Sogdianie byli ludem zamieszkującym krainę Sogdiana, która leżała na terenach dzisiejszego Tadżykistanu i Uzbekistanu. Przez ten położony w dorzeczu rzek Zarafszan, Oksos, Syr-daria region Azji Środkowej przebiegał Jedwabny Szlak biegnący z Dalekiego Wschodu do Europy – to właśnie z zachodzącego za jego sprawą dalekosiężnego handlu głównie żyli mieszkańcy tej krainy.
Zapomniane światy
.Zastępca Redaktora Naczelnego „Wszystko co Najważniejsze”, Michał KŁOSOWSKI, w tekście „Sens zapomnianych światów„, zaznacza, że: „Bo ostatecznie to tego właśnie się zawsze szuka – oznak sensu, okruchów celu, artefaktów myśli, przebłysków dążenia do czegoś więcej, nawet jeśli miałoby być to po prostu antyczne bogactwo w postaci monet czy kolejna piramida. Każda prosta linia kamieni z epoki brązu czy żelaza świadczy przecież o jakimś przebłysku myśli i celu. Biorąc to pod uwagę, nie powinno dziwić, że archeologia swoje triumfy święci w Polsce, kraju skazanym na wieczną tymczasowość, zawieszonym w historii ostatnich dwustu lat ciągle „pomiędzy”, ciągle z potrzebą odbudowy i koniecznością poszukiwania sensu”.

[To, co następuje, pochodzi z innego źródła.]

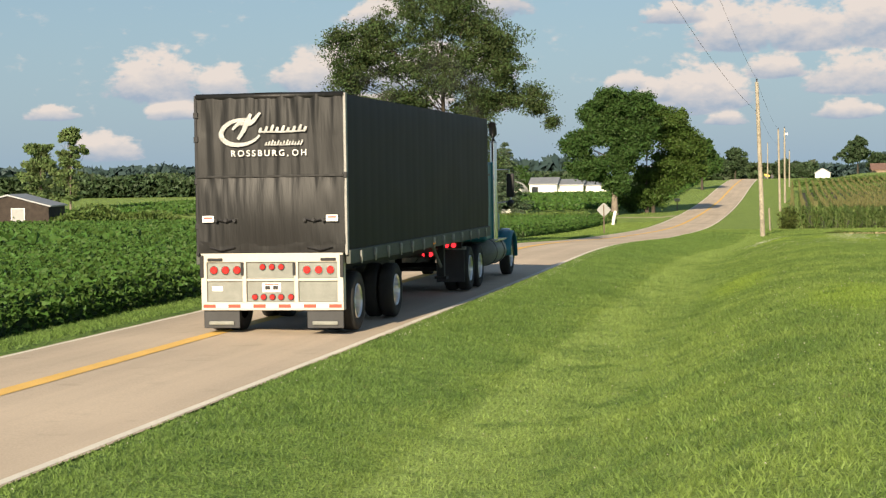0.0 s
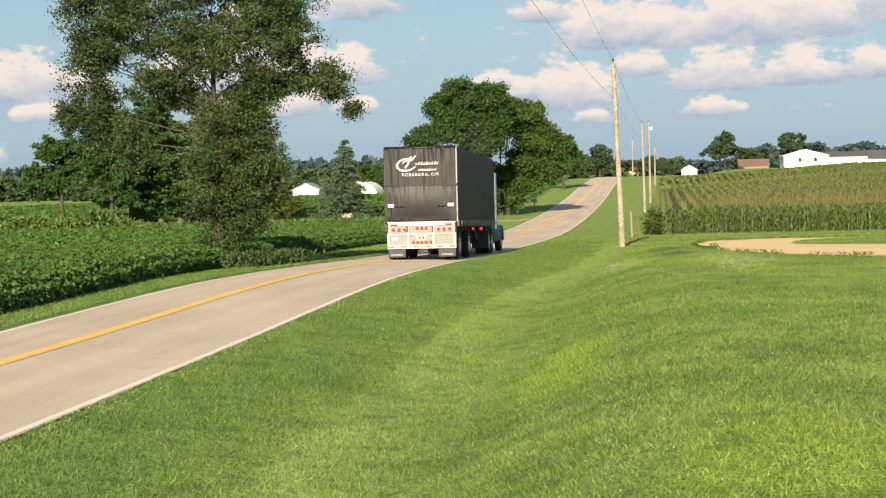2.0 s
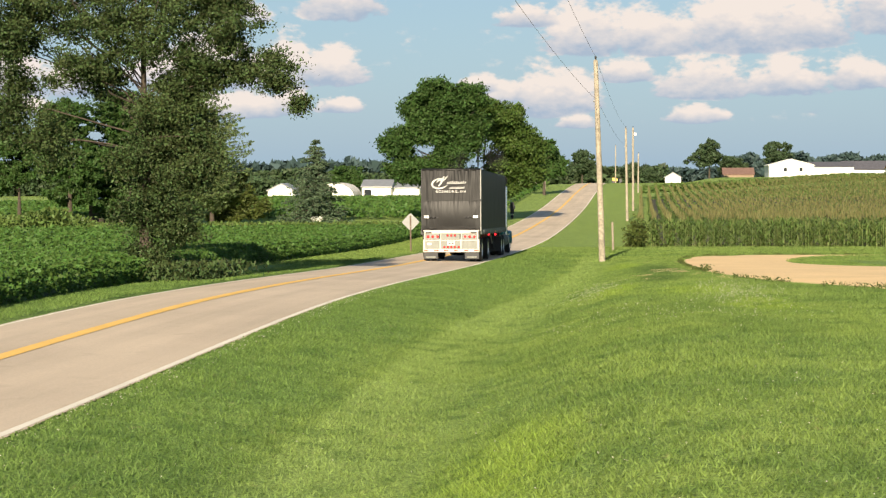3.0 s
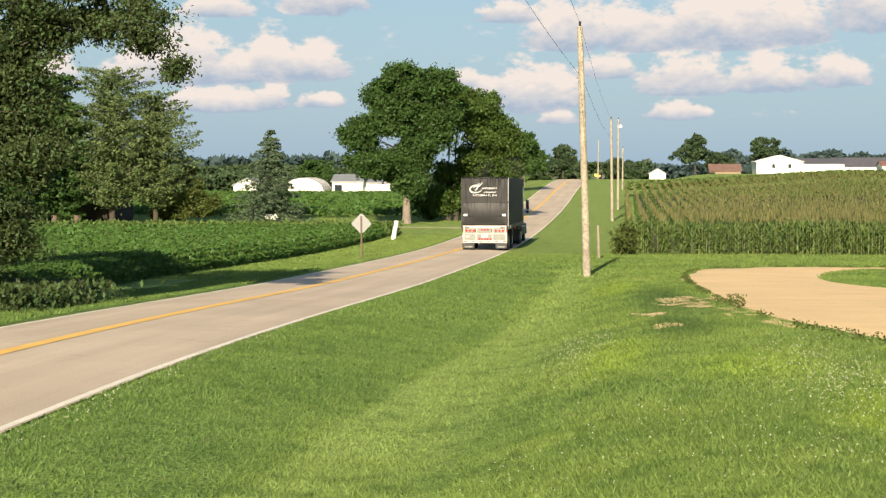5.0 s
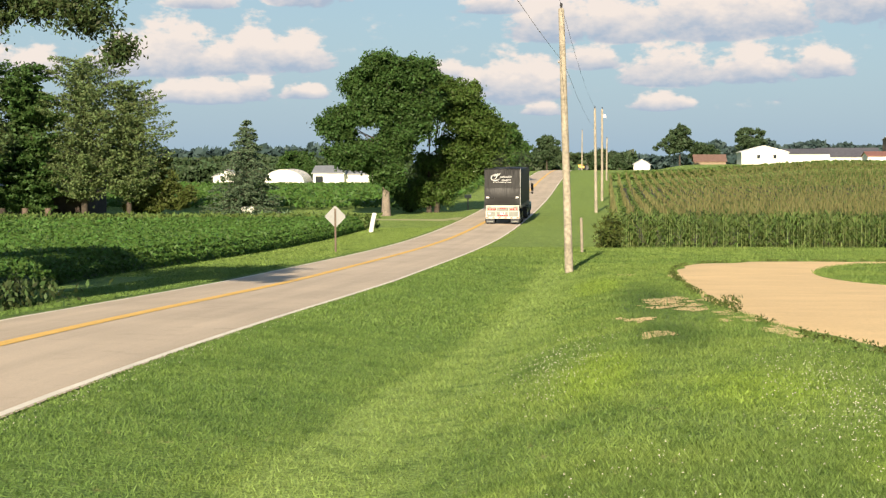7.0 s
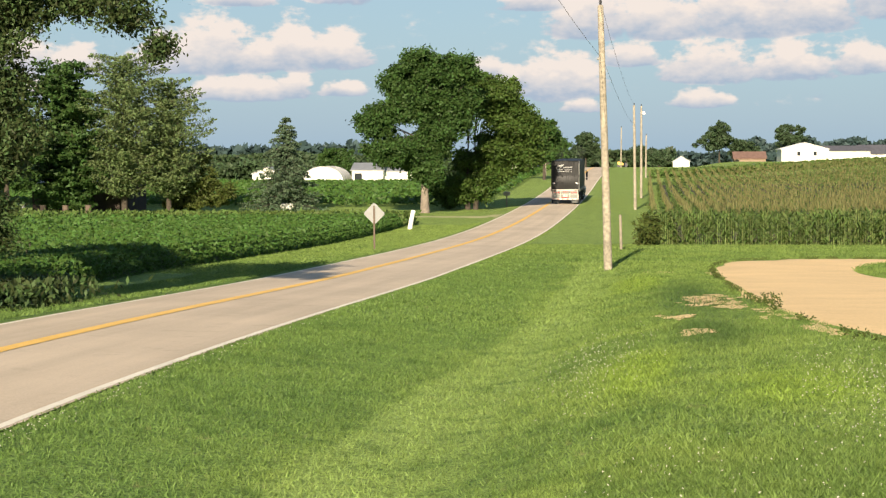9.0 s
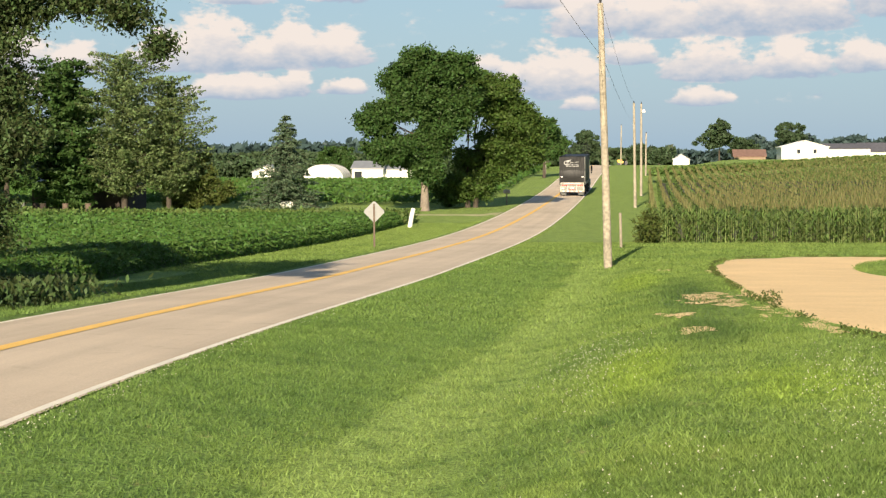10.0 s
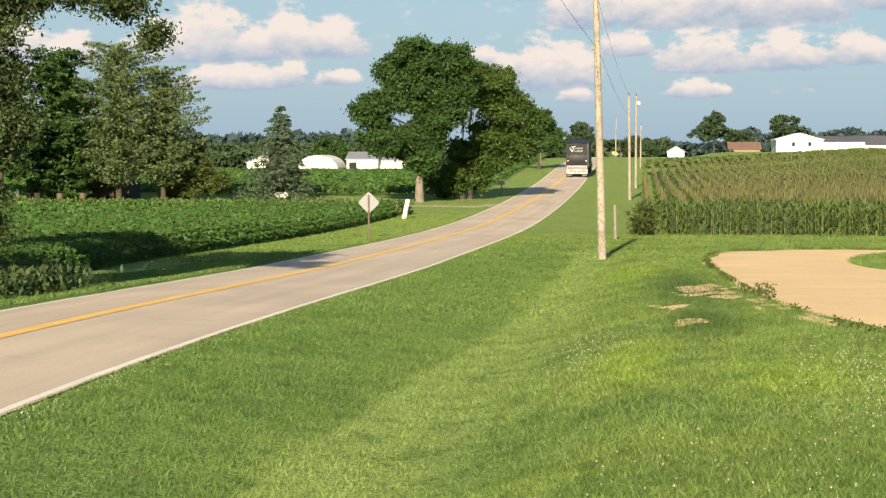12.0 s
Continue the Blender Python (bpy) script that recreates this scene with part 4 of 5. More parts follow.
# ---- the truck ----
TRUCK_ROWS = [
    (0, -16.00, -8.05),
    (0.5, -1.50, -7.99),
    (1, 12.00, -7.92),
    (1.5, 24.25, -7.86),
    (2, 37.75, -7.80),
    (2.5, 50.50, -7.76),
    (3, 60.25, -7.72),
    (5, 98.00, -7.55),
    (5.5, 104.75, -7.55),
    (6.5, 123.50, -7.54),
    (7.5, 143.75, -7.53),
    (9.5, 181.50, -7.52),
    (10.5, 195.00, -7.51),
    (12, 217.50, -7.50),
]
TYRE_R = 0.5


def truck_pose(y, x):
    """The truck's rear end stands at y on the lane; it pitches with the road."""
    z0, z1 = road_z(x, y), road_z(x, y + 14)
    return pose(x, y, z0, math.degrees(math.atan2(z1 - z0, 14)), 0, 0)


def tarp_material(name, bump, dark):
    m, N, L, p = tree_of(name)
    tc = N.new("ShaderNodeTexCoord")
    mp = N.new("ShaderNodeMapping")
    mp.inputs["Scale"].default_value = (1.0, 0.5, 0.12)
    L.new(tc.outputs["Object"], mp.inputs["Vector"])
    n = N.new("ShaderNodeTexNoise")
    n.inputs["Scale"].default_value, n.inputs["Detail"].default_value = 7.0, 4.0
    L.new(mp.outputs[0], n.inputs["Vector"])
    n2 = N.new("ShaderNodeTexNoise")
    n2.inputs["Scale"].default_value, n2.inputs["Detail"].default_value = 1.1, 5.0
    L.new(tc.outputs["Object"], n2.inputs["Vector"])
    mix = N.new("ShaderNodeMix")
    mix.data_type = "RGBA"
    mix.inputs["A"].default_value, mix.inputs["B"].default_value = (0.010 * dark, 0.0105 * dark, 0.011 * dark, 1), (0.020 * dark, 0.0195 * dark, 0.019 * dark, 1)
    L.new(n2.outputs["Fac"], mix.inputs["Factor"])
    L.new(mix.outputs["Result"], p.inputs["Base Color"])
    p.inputs["Roughness"].default_value = 0.5
    p.inputs["Specular IOR Level"].default_value = 0.35 if bump > 0.1 else 0.08
    b = N.new("ShaderNodeBump")
    b.inputs["Strength"].default_value, b.inputs["Distance"].default_value = bump, 0.05
    L.new(n.outputs["Fac"], b.inputs["Height"])
    L.new(b.outputs[0], p.inputs["Normal"])
    return m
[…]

„Poza tym wszystkim zadajemy pytania: dlaczego neandertalczyk, chowając bliskich w irańskiej jaskini Szanidar, pozostawiał im na ostatnią drogę malunki i wonne kwiaty? Albo jak to było z koczowniczymi ludami Wielkiego Stepu? Co ciągnęło je na zachód? Dlaczego Germanie tak nienawidzili Rzymu, a Wandalowie nie mogli zostawić stolicy imperium w spokoju? Co łączy koniec złotego okresu kultury Pueblo z małą epoką lodowcową i jaki jest sens tych malunków naskalnych, odkrywanych pod każdą szerokością geograficzną? Może nie na wszystko znajduje się odpowiedzi, może nie zawsze ma się do dyspozycji najnowszy sprzęt, radary i drony. Ale jest pasja, której nie da się przecenić. I są pytania, które nie dają spokoju. Przecież egipska cywilizacja nie mogła przyjść z ciemności wnętrza kontynentu, musiała przyjść od strony światła. Życie nie bierze w końcu początku z mroku, ale z jasności” – dodaje Michał KŁOSOWSKI.